Dissertation Defense

Design Techniques for Energy-Efficient and Scalable Machine Learning Accelerators

Teyuh Chou

Passcode: 001011

Machine learning is a key application driver of new computing hardware. The high-performance machine learning hardware requires a large number of operations and a high memory bandwidth. The energy efficiency of the hardware is often limited by the data movement and the memory access bottleneck. This dissertation presents two energy-efficient processing in memory approaches to overcome the memory access bottleneck. The first design presents a PIM architecture that connects multiply-accumulate RRAM arrays with buffer RRAM arrays to extend the processing dataflow. The second design presents an adaptive-range PIM to take advantage of bit-level sparsity in DNNs.

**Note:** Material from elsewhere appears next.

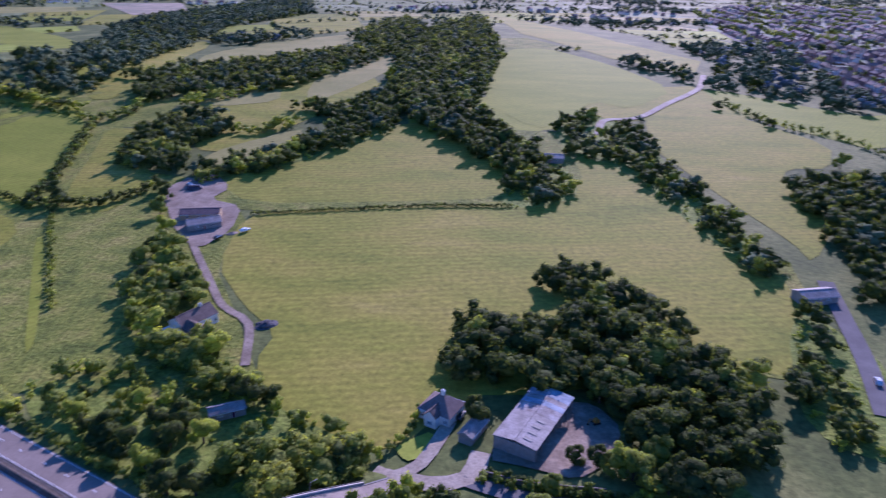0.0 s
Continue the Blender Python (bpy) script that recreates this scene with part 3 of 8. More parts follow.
WOODS = [
    ('w', 6.5, 6, 10, [(-298, 84), (-296, 111), (-314, 129), (-317, 147), (-200, 115.2), (-222.1, 97.2), (-228, 77.5), (-224.6, 56.3)]),
    ('w', 6.5, 6, 10, [(-223.7, 51.5), (-266.2, 77.4), (-293, 107), (-278, 113), (-240.9, 105.1), (-193.5, 86), (-156.1, 77), (-147.7, 69.2), (-161.1, 53.7), (-175.9, 45.4), (-199.4, 45.9)]),
    ('w', 7, 6, 10, [(-227.8, 48.5), (-208.3, 65.2), (-193, 59.9), (-183.7, 51.4), (-164.9, 39.5), (-170.2, 28.6)]),
    ('w', 6.5, 7, 12, [(-806, 185), (-803, 244), (-921, 372), (-720, 355), (-476, 273), (-373, 237), (-293, 205), (-226, 175), (-202.6, 161.5), (-202.8, 145.1), (-242, 140), (-229.3, 117.4), (-240.9, 105.1), (-278, 113), (-289, 134), (-381, 176), (-490, 187), (-647, 188)]),
    ('w', 6.5, 6, 11, [(-240.9, 105.1), (-229.3, 117.4), (-242, 140), (-202.8, 145.1), (-202.6, 161.5), (-167.5, 145.3), (-128.3, 125.6), (-105.8, 115.5), (-127.1, 92.2), (-138.4, 79.6), (-156.1, 77), (-193.5, 86)]),
    ('w', 7.5, 5, 9, [(-230.3, 78.5), (-222.1, 97.2), (-200, 115.2), (-153.7, 110.9), (-137, 91.3), (-150.6, 79.8), (-165, 75.4), (-177.6, 64.7), (-193, 59.9)]),
    ('w', 6.5, 6, 10, [(-165, 75.4), (-148.4, 81.7), (-153.7, 110.9), (-123.1, 102.8), (-105.3, 110.2), (-81, 98.9), (-63.7, 92.7), (-78.6, 73.6), (-95.6, 57.1), (-104.8, 49.2), (-120.1, 55.2), (-134.4, 65.9)]),
    ('w', 6.5, 6, 10, [(-152.3, 35.5), (-129, 42.4), (-122.9, 50.2), (-112.2, 45.1), (-114.3, 32.6), (-124.3, 23.9)]),
    ('w', 6, 6, 10, [(-100.4, 34.4), (-105.7, 44.3), (-85.3, 64.2), (-74.9, 74.7), (-63.3, 81.3), (-49.5, 89.1), (-39.4, 83.8), (-28.8, 75.4), (-25.5, 62.9), (-83.6, 23.6)]),
    ('w', 7, 7, 12, [(-728, 401), (-516, 374), (-454, 339), (-398, 311), (-320, 258), (-367, 277), (-445, 304), (-518, 314), (-637, 356)]),
    ('w', 6.5, 6, 10, [(-427, 329), (-364, 315), (-300, 338), (-280, 301), (-268, 247), (-284, 240), (-323, 256)]),
    ('w', 8.5, 3, 6.5, [(-118.1, 165.7), (-106.5, 176.2), (-86.4, 169.9), (-79, 179.1), (-63.6, 183), (-42.2, 151.7), (-23.3, 142.7), (-14.5, 123.8), (-27, 114.5), (-43.5, 108.4), (-66.5, 124.4), (-80.5, 128.4), (-104.4, 145.2)]),
    ('w', 5.5, 8, 12, [(-49.6, 126.2), (-40.3, 133.4), (-23.8, 137.5), (-14.8, 125.9), (-22.1, 115.7), (-38.7, 109.6)]),
    ('w', 5.6, 6, 10.5, [(-110.6, 215.1), (-108.5, 236.7), (-113, 272), (-93.5, 240.4), (-83.3, 212), (-65.3, 182.6), (-43, 154.4), (-60, 156.3), (-83.1, 170.7), (-95.7, 191.1)]),
    ('w', 6.5, 8, 13, [(0.6, 174.6), (4.4, 199.9), (20.2, 200.1), (40.1, 194.4), (44.2, 202.4), (34.1, 231.7), (47.1, 248.6), (68.2, 215.7), (77.3, 197), (74.3, 178.1), (93.5, 172.1), (79.4, 129.9), (52, 130.4), (34.7, 152.3), (22.5, 162.3), (8.9, 164.5)]),
    ('w', 6, 6, 10, [(-31.1, 101.3), (-17.6, 112), (-9.3, 115), (4, 118.3), (17.2, 109.9), (35.2, 102.6), (38.2, 94.9), (28.9, 82.7), (-8.5, 73.4)]),
    ('w', 7, 6, 10, [(38.1, 116), (46.3, 125.2), (65, 135.7), (72.2, 121.2), (66, 101.8), (51.1, 100.9), (39.8, 105.2)]),
    ('w', 7, 8, 13, [(-45, 571), (-21, 865), (50, 1121), (53, 687), (20, 485), (37, 408), (56, 398), (35, 340), (-3, 416), (-25, 453)]),
    ('w', 7, 6, 10, [(29, 331), (51, 377), (65, 368), (67, 325), (46, 309), (27, 308)]),
    ('w', 7.5, 7, 12, [(176, 349), (247, 365), (162, 220.4), (149.8, 219.8), (161, 270)]),
    ('w', 6.5, 6, 10, [(114.2, 202.1), (127.5, 214.6), (135.5, 175.8), (110.5, 134.1), (98.6, 142.4), (97, 157.1)]),
    ('w', 6.5, 6, 10, [(68, 440), (100, 477), (120, 444), (125, 345), (132, 300), (129.7, 241.7), (121, 241.3), (108, 305), (96, 370), (71, 388)]),
    ('w', 9, 8, 13, [(-340, 508), (-308, 584), (-461, 1008), (-437, 1387), (-329, 1712), (-221, 1241), (-284, 937), (-243, 539), (-256, 484), (-309, 453)]),
    ('w', 7.5, 7, 12, [(-177, 362), (-183, 424), (-164, 452), (-132, 456), (-128, 424), (-145, 394), (-130, 339), (-167, 354)]),
    ('w', 6.5, 6, 10, [(-133, 356), (-96, 404), (-61, 443), (-40, 458), (-31, 433), (-49, 402), (-91, 354), (-122, 331)]),
    ('w', 7.5, 7, 12, [(-239, 542), (-217, 598), (-156, 639), (-84, 714), (-54, 679), (-81, 603), (-121, 521), (-178, 495), (-206, 474)]),
    ('w', 7, 7, 12, [(-110, 473), (-65, 478), (-32, 572), (-19, 482), (-35, 432), (-69, 449)]),
    ('w', 7, 7, 12, [(-107, 806), (-60, 1080), (-13, 805), (-32, 572), (-54, 679)]),
    ('w', 9, 8, 13, [(-1129, 206), (-1199, 267), (-1036, 283), (-865, 243), (-815, 284), (-1020, 443), (-725, 359), (-461, 288), (-333, 236), (-340, 181), (-427, 184), (-563, 186), (-643, 148), (-799, 152)]),
    ('w', 9, 8, 14, [(-218, -663), (-259, -616), (-272, -513), (-192, -297), (-142.3, -227.1), (-118.5, -215.4), (-111.6, -242.8), (-87, -269.6)]),
    ('w', 9, 8, 13, [(-256, -569), (-313, -609), (-346, -611), (-338, -543), (-276, -538), (-255, -539)]),
    ('w', 9, 8, 13, [(-292, -442), (-341, -500), (-345, -461), (-245, -323), (-199, -288)]),
    ('w', 9, 8, 14, [(-524, -1009), (-719, -1094), (-845, -1020), (-796, -848), (-663, -789), (-586, -708), (-480, -658), (-480, -779)]),
    ('w', 9, 8, 14, [(-458, -1185), (-579, -1267), (-503, -1085), (-415, -911), (-315, -821)]),
    ('w', 10, 8, 14, [(-854, -855), (-1056, -764), (-2370, -1197), (-1251, -371), (-2872, -225), (-3187, -253), (-2960, -748), (-2482, -1510), (-2013, -1719)]),
    ('w', 26, 7, 11, [(-838, -566), (-1113, -562), (-886, -404), (-782, -386), (-796, -466)]),
    ('w', 8, 7, 12, [(-347, -107), (-423, -92), (-487, -100), (-543, -79), (-636, -70), (-625, -53), (-556, -60), (-513, -74), (-468, -80), (-406, -88), (-358, -91)]),
    ('w', 8, 7, 12, [(-329, -132), (-382, -121), (-351, -106), (-322, -104), (-312, -123)]),
    ('w', 8, 8, 13, [(-248.8, -97.2), (-288, -103), (-301, -93), (-265, -83.1), (-234.3, -85.1)]),
    ('w', 8, 8, 14, [(-161.4, -77.5), (-190.3, -84.4), (-202.4, -89.9), (-221.7, -84.3), (-195.3, -73.8), (-169.1, -66.5), (-159.8, -61.2), (-138.8, -70.6)]),
    ('w', 8, 7, 12, [(-347, -77), (-382, -78), (-392, -55), (-363, -48), (-335, -58)]),
    ('w', 9, 7, 12, [(-1166, -4), (-2352, 238), (-1500, 423), (-1442, 780), (-1295, 933), (-1537, 1109), (-1879, 935), (-2180, 616), (-2602, 95)]),
    ('w', 9, 7, 12, [(-803, 29), (-1083, 79), (-917, 70), (-780, 41)]),
    ('w', 12, 8, 13, [(-3066, -131), (-3312, 661), (-2940, 1595), (-2186, 1716), (-1680, 1318), (-2363, 1280), (-2645, 528), (-1216, -14)]),
    ('w', 12, 8, 13, [(-2641, -1301), (-2996, -819), (-3066, -131), (-1283, -55), (-2671, -730), (-2374, -1169)]),
    ('w', 7.5, 8, 13, [(-586.4, -93.8), (-657.3, -85.1), (-705.9, -50.4), (-584.1, -39.6), (-579.1, -62.7), (-530.8, -76.9)]),
    ('w', 8.5, 7, 11, [(-350.4, -134.9), (-399.6, -127.0), (-494.0, -108.6), (-548.3, -87.1), (-523.5, -75.8), (-435.0, -95.0), (-372.0, -111.9), (-336.2, -129.3)]),
    ('w', 9, 10, 16, [(-1182, -83), (-1156, -183), (-1148, -286), (-1141, -393), (-1101, -490), (-1034, -573), (-970, -654), (-922, -746), (-869, -839), (-790, -909), (-918, -1057), (-1007, -973), (-1088, -881), (-1161, -783), (-1224, -679), (-1279, -569), (-1324, -456), (-1358, -339), (-1383, -219), (-1397, -98)]),
]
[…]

As machine learning models evolve with scale over time, the model size and complexity growths have outpaced the chip upgrades. Making large monolithic chips to keep up with the model evaluations and meet the computational requirements of these models is challenging. This dissertation presents a scalable chiplet-based integration approach that scales up machine learning hardware by reusing chiplets. Multiple modular chiplets are connected for data streaming and integrated into a package using 2.5D technology to build larger DNN hardware. The prototype chip accelerates the perception task for autonomous navigation efficiently by optimizing the dataflow and exploiting parallelism and process scheduling.

Chair: Professor Zhengya Zhang